For the 24 hours to 23:00 GMT, the EUR slightly rose against the USD and closed at 1.1399 on Friday.
Data indicated that the Euro-zone’s flash consumer price inflation slowed more than expected to 1.6% on a yearly basis in December, recording its lowest level in eight months, amid weakness in energy prices. The CPI had recorded a gain of 1.9% in the previous month. Moreover, the region’s producer price index (PPI) climbed 4.0% on an annual basis in November, falling short of market expectations for an advance of 4.2%. The PPI had registered an increase of 4.9% in the preceding month. On the flipside, the nation’s final services PMI declined more than anticipated to a 4-year low level of 51.2 in December, diminishing the possibilities for further near-term interest rate hike. Preliminary figures had indicated for a fall to a level of 51.4. In the preceding month, the PMI had registered a reading of 53.4. Separately, in Germany, the final services PMI eased to a 27-month low level of 51.8 in December, compared to market expectations for a drop to a level of 52.5. In the previous month, the PMI had registered a level of 53.3. Meanwhile, the nation’s seasonally adjusted unemployment rate remained unchanged at 5.0% in December, marking its record low level since German reunification in 1990 and meeting market expectations.

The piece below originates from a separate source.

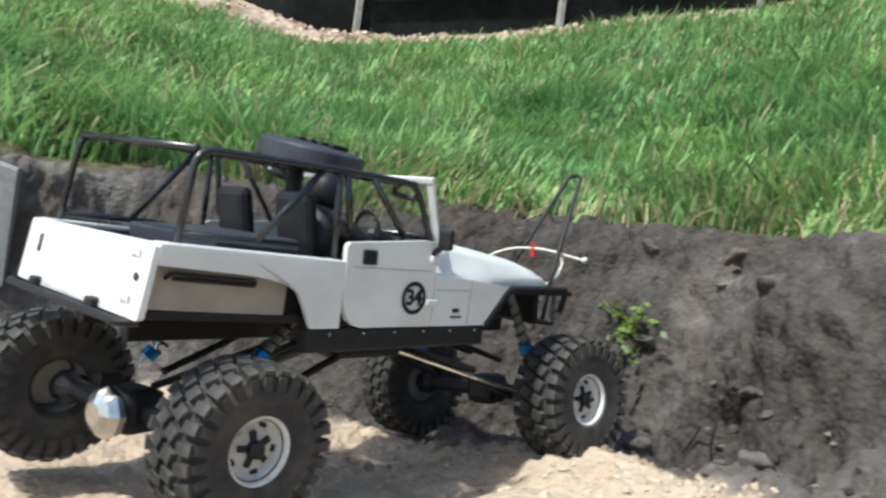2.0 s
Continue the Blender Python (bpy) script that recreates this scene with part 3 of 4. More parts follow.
def build_cage(truck):
    r = 0.0023
    bars = []
    for s in (-1, 1):
        y0, y1 = s * 0.0825, s * 0.0800
        z = 0.2232 if s < 0 else 0.2315
        bars.append([(-0.046, y0, 0.171), (-0.0380, y1, z), (0.055, y1, z + 0.002), (0.1250, s * 0.0800, z + 0.001), (0.1440, s * 0.0815, 0.186)])
        bars.append([(0.058, y0, 0.170), (0.058, y1, z + 0.001)])
        bars.append([(-0.044, y0, 0.1775), (0.030, y0, 0.1755)])
        bars.append([(0.000, y0, 0.175), (0.045, y1, z)])
        bars.append([(0.085, s * 0.080, z + 0.001), (0.118, s * 0.081, 0.187)])
        bars.append([(0.064, s * 0.080, z), (0.070, s * 0.081, 0.187)])
        bars.append([(0.108, s * 0.080, z), (0.111, s * 0.072, z - 0.007), (0.124, s * 0.073, z - 0.008), (0.128, s * 0.080, z - 0.008)])
    for x, dz in ((-0.0380, 0.0), (0.044, 0.002), (0.058, 0.002), (0.1250, 0.001)):
        bars.append([(x, -0.0790, 0.2232 + dz), (x, 0.0790, 0.2315 + dz)])
    bars.append([(0.1440, -0.080, 0.189), (0.1440, 0.080, 0.189)])
    for b in bars:
        bm = bmesh.new()
        tube(bm, bend(b, 0.010), r, 8)
        part("cage_bar", bm, CAGE, truck, smooth=True)


def build_interior(truck):
    bm = bmesh.new()
    box(bm, (0.138, 0, 0.176), (0.020, 0.150, 0.022), bevel=0.006)
    box(bm, (0.119, -0.035, 0.181), (0.026, 0.05, 0.018), Matrix.Rotation(0.3, 3, "Y"), bevel=0.006)
    part("dashboard", bm, BLACK, truck)
    for yy in (-0.038, 0.038):
        bm = bmesh.new()
        box(bm, (0.085, yy, 0.150), (0.036, 0.040, 0.018), bevel=0.004)
        box(bm, (0.0605, yy, 0.182), (0.012, 0.036, 0.056), Matrix.Rotation(-0.18, 3, "Y"), bevel=0.005)
        part("seat", bm, BLACK, truck)
    # seated dummy, one plain dark shape
    bm = bmesh.new()

    def ball(c, s, rot=None):
        v = bmesh.ops.create_icosphere(bm, subdivisions=2, radius=1)["verts"]
        bmesh.ops.scale(bm, vec=s, verts=v)
        bmesh.ops.transform(bm, matrix=Matrix.Translation(c) @ (rot.to_4x4() if rot else Matrix()), verts=v)

    cy = -0.034
    ball((0.078, cy, 0.178), (0.015, 0.021, 0.027))
    ball((0.083, cy, 0.2125), (0.0125, 0.0115, 0.0145))
    for s in (-1, 1):
        tube(bm, [(0.080, cy + s * 0.020, 0.194), (0.098, cy + s * 0.027, 0.178), (0.122, cy + s * 0.013, 0.187)], [0.0085, 0.0075, 0.0055], 8)
        tube(bm, [(0.082, cy + s * 0.010, 0.160), (0.115, cy + s * 0.011, 0.166), (0.132, cy + s * 0.011, 0.146)], [0.010, 0.0085, 0.006], 8)
    part("dummy", bm, BLACK, truck, "dark seated dummy behind the dashboard", smooth=True)
    bm = bmesh.new()
    rot = [(0.124 + 0.003 * 0, cy + 0.013 * math.cos(a), 0.190 + 0.013 * math.sin(a)) for a in [2 * math.pi * k / 16 for k in range(17)]]
    tube(bm, rot, 0.0015, 6)
    part("steering_wheel", bm, BLACK, truck)
    # the half-round cover on the cage
    bm = bmesh.new()
    out = [(0.034 * math.cos(a) * 1.0, 0.040 * math.sin(a)) for a in [math.pi * (0.5 + k / 20) for k in range(21)]]
    out += [(0.024, -0.038), (0.027, -0.030), (0.027, 0.030), (0.024, 0.038)]
    rings = [[bm.verts.new((x * k, y * k, h)) for x, y in out] for k, h in ((0.94, 0), (0.99, 0.002), (1.0, 0.0030), (1.0, 0.0140), (0.985, 0.0155), (0.80, 0.0175), (0.40, 0.0188))]
    n = len(out)
    for a, c in zip(rings, rings[1:]):
        for k in range(n):
            bm.faces.new((a[k], a[(k + 1) % n], c[(k + 1) % n], c[k]))
    bm.faces.new(rings[0][::-1])
    bm.faces.new(rings[-1])
    cover = part("roof_cover", bm, SATIN, truck, "half-round satin black cover with louvres")
    cover.matrix_basis = pose(0.095, 0.012, 0.2305, 8, 2, 0) @ Matrix.Diagonal((0.98, 1.02, 0.98, 1))
    for k in range(4):
        bm = bmesh.new()
        box(bm, (0.012, -0.021 + 0.014 * k, 0.0198), (0.018, 0.006, 0.0034), Matrix.Rotation(0.2, 3, "Z"), bevel=0.0009)
        part("louvre", bm, BLACK, cover)
    bm = bmesh.new()
    tube(bm, [(0.090, 0.014, 0.186), (0.091, 0.014, 0.238)], [0.0075, 0.0055], 10)
    part("cover_post", bm, BLACK, truck)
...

In the US, data showed that the US final Markit services PMI eased to a level of 54.4 in December, more than market expectations. The PMI had recorded a reading of 54.7 in the previous month. The preliminary figures had indicated a drop to 53.40. Furthermore, the nation’s unemployment rate in unexpectedly advanced to a 10-mont high level of 3.9% in December, compared to market consensus for an unchanged reading. In the prior month, unemployment rate had registered a reading of 3.7%.
On the contrary, the US non-farm payrolls sharply rose to its highest level in 11-months by 312.0K in December, surpassing market expectations of a gain of 184.0K. Non-farm payrolls had recorded a revised rise of 176.0K in the previous month. Additionally, average hourly earnings of all employees jumped 3.2% on an annual basis in December, following a rise of 3.1% in the previous month. Market participants had envisaged average hourly earnings to record a climb of 3.0%.
In the Asian session, at GMT0400, the pair is trading at 1.1424, with the EUR trading 0.22% higher against the USD from Friday’s close, after the US Fed Chairman, Jerome Powell stated that the Fed would put its policy tightening on pause in 2019.
The pair is expected to find support at 1.1372, and a fall through could take it to the next support level of 1.1319. The pair is expected to find its first resistance at 1.1451, and a rise through could take it to the next resistance level of 1.1477.
Looking ahead, investors would await the Euro-zone’s Sentix investor confidence for January and retail sales for November along with Germany’s retail sales and factory orders, both for November, set to release in a few hours. Later in the day, the US ISM non-manufacturing PMI for December, will be on investors’ radar.
The currency pair is trading above its 20 Hr and 50 Hr moving averages.